• What the task requires:
Transcribe each line of the material as it is, and drop any picture.

Records from a dataset
++++++++++

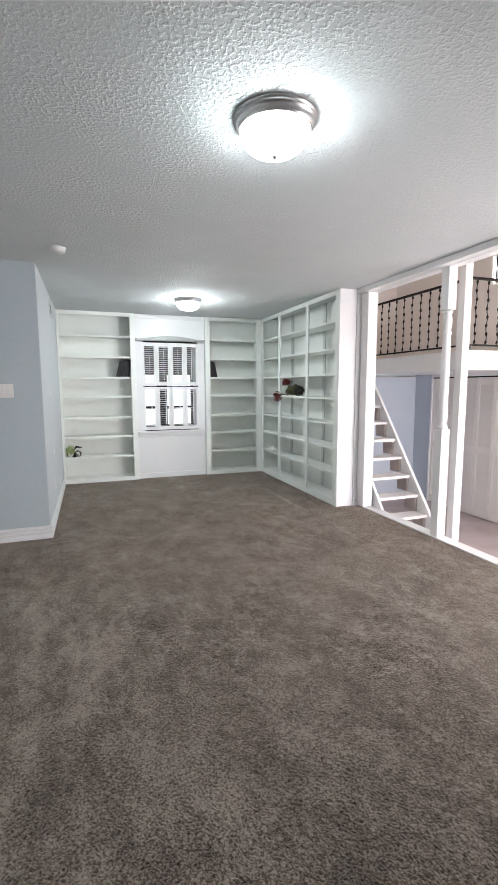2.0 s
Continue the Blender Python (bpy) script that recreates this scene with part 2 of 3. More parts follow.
def ceiling_material():
    m = bpy.data.materials.new("textured_ceiling")
    m.use_nodes = True
    nt = m.node_tree
    b = nt.nodes["Principled BSDF"]
    b.inputs["Base Color"].default_value = (0.70, 0.72, 0.712, 1)
    b.inputs["Roughness"].default_value = 0.75
    geo = nt.nodes.new("ShaderNodeNewGeometry")
    n1 = nt.nodes.new("ShaderNodeTexNoise")
    n1.inputs["Scale"].default_value, n1.inputs["Detail"].default_value = 56, 2
    n2 = nt.nodes.new("ShaderNodeTexVoronoi")
    n2.inputs["Scale"].default_value = 78
    n2.feature = "SMOOTH_F1"
    for n in (n1, n2):
        nt.links.new(geo.outputs["Position"], n.inputs["Vector"])
    ramp = nt.nodes.new("ShaderNodeMapRange")
    ramp.inputs["From Min"].default_value, ramp.inputs["From Max"].default_value = 0.47, 0.64
    nt.links.new(n1.outputs["Fac"], ramp.inputs["Value"])
    sub = nt.nodes.new("ShaderNodeMath")
    sub.operation = "MULTIPLY_ADD"
    sub.inputs[1].default_value = -0.22
    nt.links.new(n2.outputs["Distance"], sub.inputs[0])
    nt.links.new(ramp.outputs[0], sub.inputs[2])
    bp = nt.nodes.new("ShaderNodeBump")
    bp.inputs["Strength"].default_value, bp.inputs["Distance"].default_value = 0.5, 0.007
    nt.links.new(sub.outputs[0], bp.inputs["Height"])
    nt.links.new(bp.outputs[0], b.inputs["Normal"])
    uneven = nt.nodes.new("ShaderNodeTexNoise")
    uneven.inputs["Scale"].default_value, uneven.inputs["Detail"].default_value = 2.6, 3
    depth = nt.nodes.new("ShaderNodeMapRange")
    for key, v in (("From Min", 0.35), ("From Max", 0.65), ("To Min", 0.2), ("To Max", 0.58)):
        depth.inputs[key].default_value = v
    tone = nt.nodes.new("ShaderNodeValToRGB")
    tone.color_ramp.elements[0].position, tone.color_ramp.elements[0].color = 0.3, (0.655, 0.69, 0.69, 1)
    tone.color_ramp.elements[1].position, tone.color_ramp.elements[1].color = 0.7, (0.695, 0.72, 0.722, 1)
    nt.links.new(geo.outputs["Position"], uneven.inputs["Vector"])
    nt.links.new(uneven.outputs["Fac"], depth.inputs["Value"])
    nt.links.new(depth.outputs[0], bp.inputs["Strength"])
    nt.links.new(uneven.outputs["Fac"], tone.inputs[0])
    nt.links.new(tone.outputs[0], b.inputs["Base Color"])
    return m


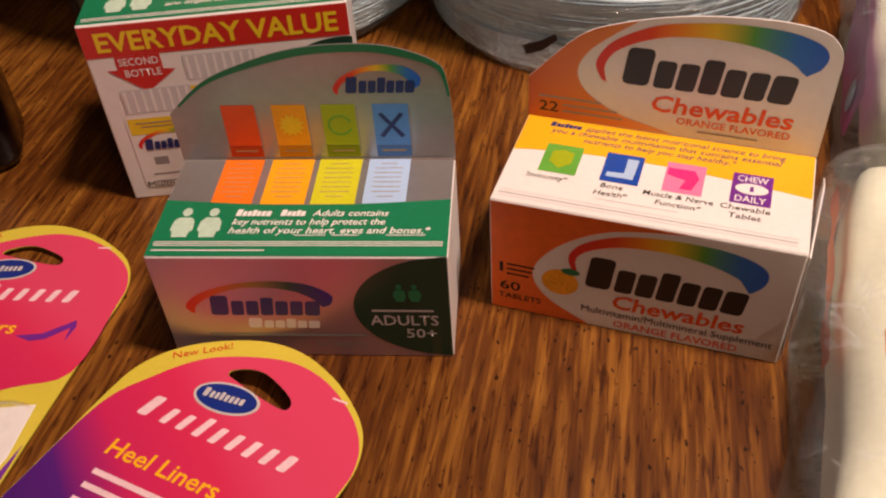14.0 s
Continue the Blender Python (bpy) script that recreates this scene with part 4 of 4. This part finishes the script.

++++++++++

• Full answer:
2.0 s
Continue the Blender Python (bpy) script that recreates this scene with part 2 of 3. More parts follow.
def ceiling_material():
    m = bpy.data.materials.new("textured_ceiling")
    m.use_nodes = True
    nt = m.node_tree
    b = nt.nodes["Principled BSDF"]
    b.inputs["Base Color"].default_value = (0.70, 0.72, 0.712, 1)
    b.inputs["Roughness"].default_value = 0.75
    geo = nt.nodes.new("ShaderNodeNewGeometry")
    n1 = nt.nodes.new("ShaderNodeTexNoise")
    n1.inputs["Scale"].default_value, n1.inputs["Detail"].default_value = 56, 2
    n2 = nt.nodes.new("ShaderNodeTexVoronoi")
    n2.inputs["Scale"].default_value = 78
    n2.feature = "SMOOTH_F1"
    for n in (n1, n2):
        nt.links.new(geo.outputs["Position"], n.inputs["Vector"])
    ramp = nt.nodes.new("ShaderNodeMapRange")
    ramp.inputs["From Min"].default_value, ramp.inputs["From Max"].default_value = 0.47, 0.64
    nt.links.new(n1.outputs["Fac"], ramp.inputs["Value"])
    sub = nt.nodes.new("ShaderNodeMath")
    sub.operation = "MULTIPLY_ADD"
    sub.inputs[1].default_value = -0.22
    nt.links.new(n2.outputs["Distance"], sub.inputs[0])
    nt.links.new(ramp.outputs[0], sub.inputs[2])
    bp = nt.nodes.new("ShaderNodeBump")
    bp.inputs["Strength"].default_value, bp.inputs["Distance"].default_value = 0.5, 0.007
    nt.links.new(sub.outputs[0], bp.inputs["Height"])
    nt.links.new(bp.outputs[0], b.inputs["Normal"])
    uneven = nt.nodes.new("ShaderNodeTexNoise")
    uneven.inputs["Scale"].default_value, uneven.inputs["Detail"].default_value = 2.6, 3
    depth = nt.nodes.new("ShaderNodeMapRange")
    for key, v in (("From Min", 0.35), ("From Max", 0.65), ("To Min", 0.2), ("To Max", 0.58)):
        depth.inputs[key].default_value = v
    tone = nt.nodes.new("ShaderNodeValToRGB")
    tone.color_ramp.elements[0].position, tone.color_ramp.elements[0].color = 0.3, (0.655, 0.69, 0.69, 1)
    tone.color_ramp.elements[1].position, tone.color_ramp.elements[1].color = 0.7, (0.695, 0.72, 0.722, 1)
    nt.links.new(geo.outputs["Position"], uneven.inputs["Vector"])
    nt.links.new(uneven.outputs["Fac"], depth.inputs["Value"])
    nt.links.new(depth.outputs[0], bp.inputs["Strength"])
    nt.links.new(uneven.outputs["Fac"], tone.inputs[0])
    nt.links.new(tone.outputs[0], b.inputs["Base Color"])
    return m


14.0 s
Continue the Blender Python (bpy) script that recreates this scene with part 4 of 4. This part finishes the script.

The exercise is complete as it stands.